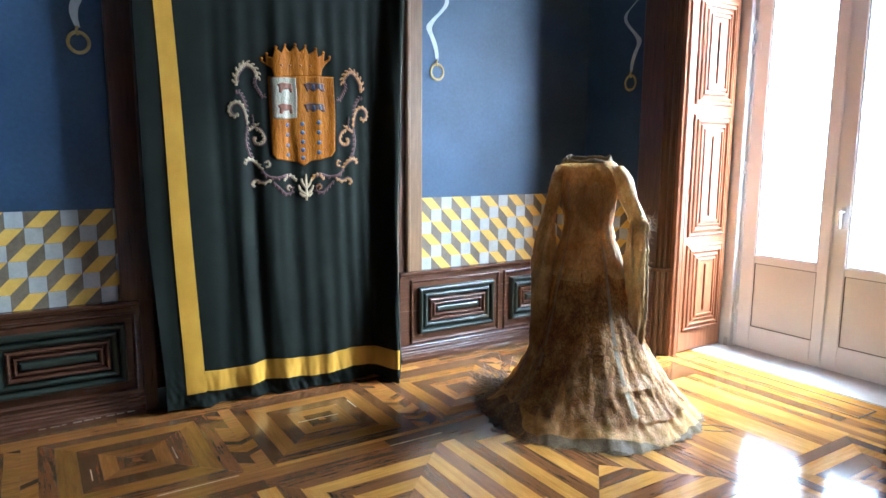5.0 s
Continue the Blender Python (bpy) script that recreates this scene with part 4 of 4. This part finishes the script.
# along the curtain wall and along the window wall
ALONG_A = Matrix(((1, 0, 0, 0), (0, -1, 0, 4.03), (0, 0, -1, 0), (0, 0, 0, 1)))
ALONG_W = Matrix(((0, -1, 0, 4.21), (1, 0, 0, 0), (0, 0, 1, 0), (0, 0, 0, 1)))
border(ALONG_A, [-1.37, -0.445, 0.48, 1.405, 2.33, 3.255], [(3.98, 4.21)], -1.5, 4.2, 0)
border(ALONG_W, [], [], -0.237, 2.828, 90)
for y0 in (-0.236, 0.781):
    rings(y0, y0 + 1.015, 0.2525, 0.9605, [0.065, 0.078, 0.095, 0.08], [plank_dark, plank_light, plank_dark, plank_mid, plank_dark], ALONG_W)
for x0, x1 in ((3.2109, 3.2495), (3.9585, 3.9995)):
    strips([(x0, -0.236), (x1, -0.236), (x1, 1.796), (x0, 1.796)], 90, (x0, 0), 0.05, [plank_light])
# light and tan planks, chosen paler to hold the haze before the window
strips([(3.2109, 1.797), (3.9991, 1.797), (3.9991, 2.828), (3.2109, 2.828)], 90, (3.2109, 2), 0.0876, [plank_light, plank_light, plank_mid, plank_light, plank_light, plank_mid, plank_light, plank_light, plank_mid])

# the field: diamonds of planks along x, between hexagons of planks along y
R = 0.4625
for i in range(-4, 3):
    for j in range(-1, 2):
        cx, cy = 1.70 + 0.925 * i, 1.775 - 1.11 * j
        poly = clip_rect([(cx - R, cy), (cx, cy - R), (cx + R, cy), (cx, cy + R)], -1.5, 3.008, 0.3, 2.829)
        strips(poly, 0, (cx, cy + R if j >= 0 else 2.829), 0.0838, [plank_light, plank_dark] if j < 0 else [plank_dark, plank_light])
        vx, vy = cx + R, 2.33 - 1.11 * j - 1.11
        poly = clip_rect([(vx - R, vy - 0.09), (vx, vy - 0.5525), (vx + R, vy - 0.09), (vx + R, vy + 0.09), (vx, vy + 0.5525), (vx - R, vy + 0.09)], -1.5, 3.008, 0.3, 2.829)
        strips(poly, 90, (vx - R, vy), 2 * R / 11, [plank_light, plank_dark])

# the recess before the window: planks along the wall with an inlaid line
strips([(4.2119, REV_R - 0.02), (4.549, REV_R - 0.02), (4.549, REV_L + 0.02), (4.2119, REV_L + 0.02)], 90, (4.2119, 2), 0.0674, [plank_light, plank_light, plank_mid, plank_light])
for x0, x1, y0, y1 in ((4.25, 4.262, 1.87, 3.05), (4.44, 4.452, 1.87, 3.05), (4.262, 4.44, 1.87, 1.882), (4.262, 4.44, 3.038, 3.05)):
    part("inlay_line", box(x0, x1, y0, y1, -0.004, 0.0008), plank_dark, floor)
# floor beyond the pattern
for y0, y1, x0, x1 in ((-3.0, -0.238, 3.009, 4.2), (-3.0, 0.299, -3.0, 3.008), (0.3, 4.03, -3.0, -1.501)):
    strips([(x0, y0), (x1, y0), (x1, y1), (x0, y1)], 0, (0, 0.3), 0.165, [plank_mid, plank_dark, plank_light])
for material, pieces in rest.items():
    tagged(part("small_planks", mesh_of(*join(pieces)), material, floor, "small and far parquet pieces"), kind="stuff")

# worn joints with pale filler
for x0, x1, y0, y1 in ((0.83, 1.17, 3.008, 3.013), (1.89, 2.19, 2.922, 2.927), (1.955, 1.961, 3.47, 3.6), (1.60, 1.83, 3.432, 3.437), (0.968, 0.973, 3.33, 3.47), (0.61, 0.615, 3.3, 3.42), (3.19, 3.3, 1.19, 1.196)):
    part("worn_joint", box(x0, x1, y0, y1, -0.004, 0.0007), filler, floor, "pale filler in a worn joint")
for k in range(9):
    x = 0.42 + 0.052 * k
    part("chipped_edge", box(x, x + random.uniform(0.015, 0.045), 4.06 - 0.0595, 4.06 - 0.056, 0.014 + 0.001 * k, 0.017 + 0.001 * k + random.uniform(0, 0.003)), filler, floor, "chipped pale edge of the base moulding")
□ □ □ □
> Required work: Repeat the material above verbatim. Leave the pictures behind.

> Completed exercise:
5.0 s
Continue the Blender Python (bpy) script that recreates this scene with part 4 of 4. This part finishes the script.
# along the curtain wall and along the window wall
ALONG_A = Matrix(((1, 0, 0, 0), (0, -1, 0, 4.03), (0, 0, -1, 0), (0, 0, 0, 1)))
ALONG_W = Matrix(((0, -1, 0, 4.21), (1, 0, 0, 0), (0, 0, 1, 0), (0, 0, 0, 1)))
border(ALONG_A, [-1.37, -0.445, 0.48, 1.405, 2.33, 3.255], [(3.98, 4.21)], -1.5, 4.2, 0)
border(ALONG_W, [], [], -0.237, 2.828, 90)
for y0 in (-0.236, 0.781):
    rings(y0, y0 + 1.015, 0.2525, 0.9605, [0.065, 0.078, 0.095, 0.08], [plank_dark, plank_light, plank_dark, plank_mid, plank_dark], ALONG_W)
for x0, x1 in ((3.2109, 3.2495), (3.9585, 3.9995)):
    strips([(x0, -0.236), (x1, -0.236), (x1, 1.796), (x0, 1.796)], 90, (x0, 0), 0.05, [plank_light])
# light and tan planks, chosen paler to hold the haze before the window
strips([(3.2109, 1.797), (3.9991, 1.797), (3.9991, 2.828), (3.2109, 2.828)], 90, (3.2109, 2), 0.0876, [plank_light, plank_light, plank_mid, plank_light, plank_light, plank_mid, plank_light, plank_light, plank_mid])

# the field: diamonds of planks along x, between hexagons of planks along y
R = 0.4625
for i in range(-4, 3):
    for j in range(-1, 2):
        cx, cy = 1.70 + 0.925 * i, 1.775 - 1.11 * j
        poly = clip_rect([(cx - R, cy), (cx, cy - R), (cx + R, cy), (cx, cy + R)], -1.5, 3.008, 0.3, 2.829)
        strips(poly, 0, (cx, cy + R if j >= 0 else 2.829), 0.0838, [plank_light, plank_dark] if j < 0 else [plank_dark, plank_light])
        vx, vy = cx + R, 2.33 - 1.11 * j - 1.11
        poly = clip_rect([(vx - R, vy - 0.09), (vx, vy - 0.5525), (vx + R, vy - 0.09), (vx + R, vy + 0.09), (vx, vy + 0.5525), (vx - R, vy + 0.09)], -1.5, 3.008, 0.3, 2.829)
        strips(poly, 90, (vx - R, vy), 2 * R / 11, [plank_light, plank_dark])

# the recess before the window: planks along the wall with an inlaid line
strips([(4.2119, REV_R - 0.02), (4.549, REV_R - 0.02), (4.549, REV_L + 0.02), (4.2119, REV_L + 0.02)], 90, (4.2119, 2), 0.0674, [plank_light, plank_light, plank_mid, plank_light])
for x0, x1, y0, y1 in ((4.25, 4.262, 1.87, 3.05), (4.44, 4.452, 1.87, 3.05), (4.262, 4.44, 1.87, 1.882), (4.262, 4.44, 3.038, 3.05)):
    part("inlay_line", box(x0, x1, y0, y1, -0.004, 0.0008), plank_dark, floor)
# floor beyond the pattern
for y0, y1, x0, x1 in ((-3.0, -0.238, 3.009, 4.2), (-3.0, 0.299, -3.0, 3.008), (0.3, 4.03, -3.0, -1.501)):
    strips([(x0, y0), (x1, y0), (x1, y1), (x0, y1)], 0, (0, 0.3), 0.165, [plank_mid, plank_dark, plank_light])
for material, pieces in rest.items():
    tagged(part("small_planks", mesh_of(*join(pieces)), material, floor, "small and far parquet pieces"), kind="stuff")

# worn joints with pale filler
for x0, x1, y0, y1 in ((0.83, 1.17, 3.008, 3.013), (1.89, 2.19, 2.922, 2.927), (1.955, 1.961, 3.47, 3.6), (1.60, 1.83, 3.432, 3.437), (0.968, 0.973, 3.33, 3.47), (0.61, 0.615, 3.3, 3.42), (3.19, 3.3, 1.19, 1.196)):
    part("worn_joint", box(x0, x1, y0, y1, -0.004, 0.0007), filler, floor, "pale filler in a worn joint")
for k in range(9):
    x = 0.42 + 0.052 * k
    part("chipped_edge", box(x, x + random.uniform(0.015, 0.045), 4.06 - 0.0595, 4.06 - 0.056, 0.014 + 0.001 * k, 0.017 + 0.001 * k + random.uniform(0, 0.003)), filler, floor, "chipped pale edge of the base moulding")